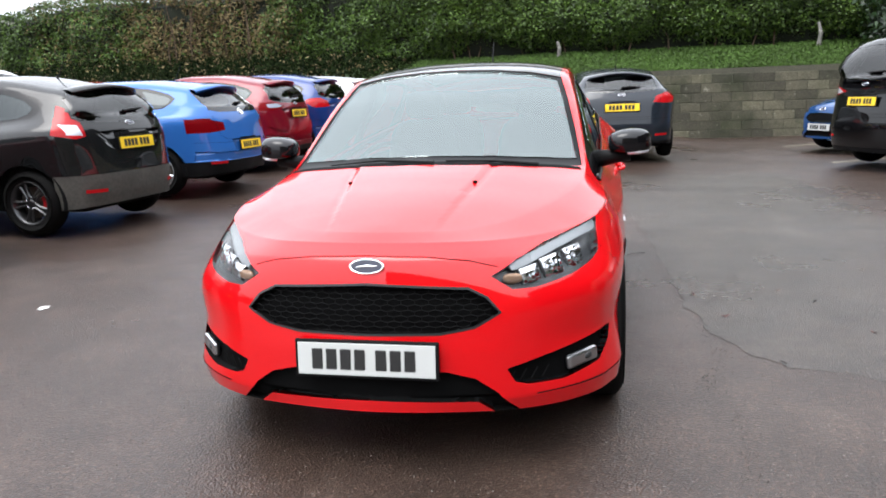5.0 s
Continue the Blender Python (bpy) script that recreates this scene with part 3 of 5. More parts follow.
def make_car(label, spec, m):
    """One parked car with its nose along the local -y, standing on the ground at pose m."""
    from mathutils.bvhtree import BVHTree
    root = new(spec.get("name", "parked_car"))
    root.empty_display_size = 0.2
    go = car_map(spec)
    sx = spec["sx"]
    flank = lambda pts: [go(y, z) for y, z in pts]
    end = lambda pts, y=0: [(x * sx, go(y, z)[1]) for x, z in pts]
    mirrored = lambda pts: [(-x, z) for x, z in pts][::-1]
    bm = shell(spec)
    tree = BVHTree.FromBMesh(bm)
    bm.faces.ensure_lookup_table()
    ref = [[(v.co.copy(), v.normal.copy()) for v in f.verts] for f in bm.faces]
    layer = bm.faces.layers.int.new("region")
    regions = {}
    hero = spec.get("hero", False)
    paint = spec["paint"]

    def region(name, poly, view, keep, mat, depth, label="", skirt=True):
        k = len(regions) + 1
        if score(bm, poly, view, keep, layer, k):
            regions[k] = (name, mat, depth, label, skirt)
        return k

    wy, r = 1.324 * spec["sy"], spec["wheel"]
    arch = r + spec.get("arch", 0.045)
    for s in (1, -1):
        on = lambda c, s=s: c.x * s > 0.4
        for y in (-wy, wy):
            ring = [(y + arch * math.cos(t), r + arch * math.sin(t)) for t in [2 * math.pi * k / 32 for k in range(32)]]
            score(bm, ring, "side", on, layer, -1)
    if spec.get("roof"):
        y0, y1 = go(-0.30, 1)[0], go(1.50, 1)[0]
        region("roof_panel", [(-.565 * sx, y0 - .34), (.565 * sx, y0 - .34), (.552 * sx, y0 + .40), (.535 * sx, .8), (.50 * sx, y1), (-.50 * sx, y1), (-.535 * sx, .8), (-.552 * sx, y0 + .40)],
               "top", lambda c: c.z > 1.2, spec["roof"], -0.001, "gloss black roof panel", False)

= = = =

_Exercise task_: Show each line of the data that contains the string "with".

_Final answer_:
Continue the Blender Python (bpy) script that recreates this scene with part 3 of 5. More parts follow.
    """One parked car with its nose along the local -y, standing on the ground at pose m."""